New Zealand Post will cut up to 2000 jobs over the next three years as part of a restructure which will cut urban mail deliveries to three days a week.
New Zealand Post chairman Sir Michael Cullen announced the state-owned company would slash between 1500 and 2000 jobs from its processing, delivery, retail and corporate operations.
"That impact on people is very regrettable but it's something we can't avoid given the changes to how customers and the broader community are using our services," Cullen said.
"New Zealanders are well aware that our traditional letter mail business is in irreversible decline.
"Letter volumes have fallen 30 per cent since 2006, and we are facing further significant decline within the next five years."

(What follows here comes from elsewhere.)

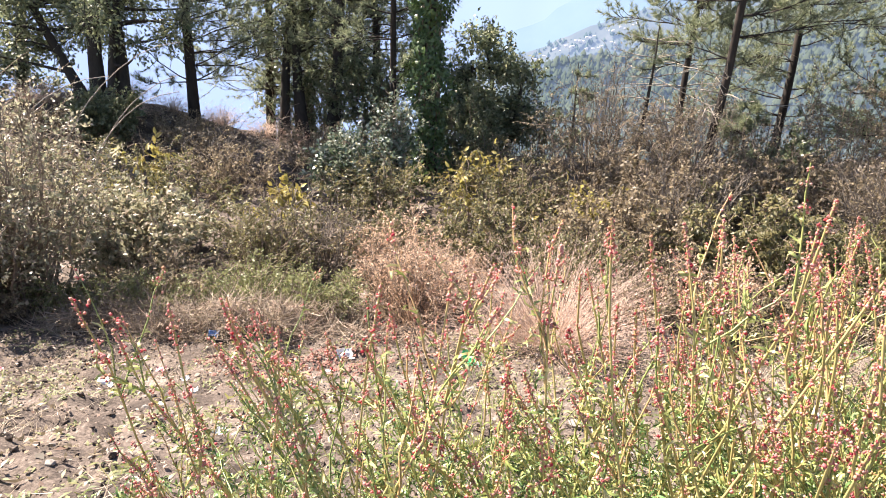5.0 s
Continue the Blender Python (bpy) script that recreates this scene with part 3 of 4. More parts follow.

NZ Post employs about 10,600 staff.
The government agreed last month to amend NZ Post's service obligations, allowing the company to cut its deliveries from six days a week to three in urban areas.
Rural deliveries will continue five days a week.
The delivery service changes follow a continuing fall in mail volumes, of about eight per cent a year, with 328 million fewer items posted in 2013 than in 2002.
The government says without the changes, it may have to subsidise NZ Post to the tune of more than $NZ30 million ($A26.48 million) each year.
In June, NZ Post announced the closure of three of the company's six mail handling centres along with processing operations at 54 small locations.
Centres at Auckland, Palmerston North and Christchurch are to be expanded.
About 500 part and full-time jobs will be lost from the closing centres, with 380 new jobs created in the expansion of the remaining centres.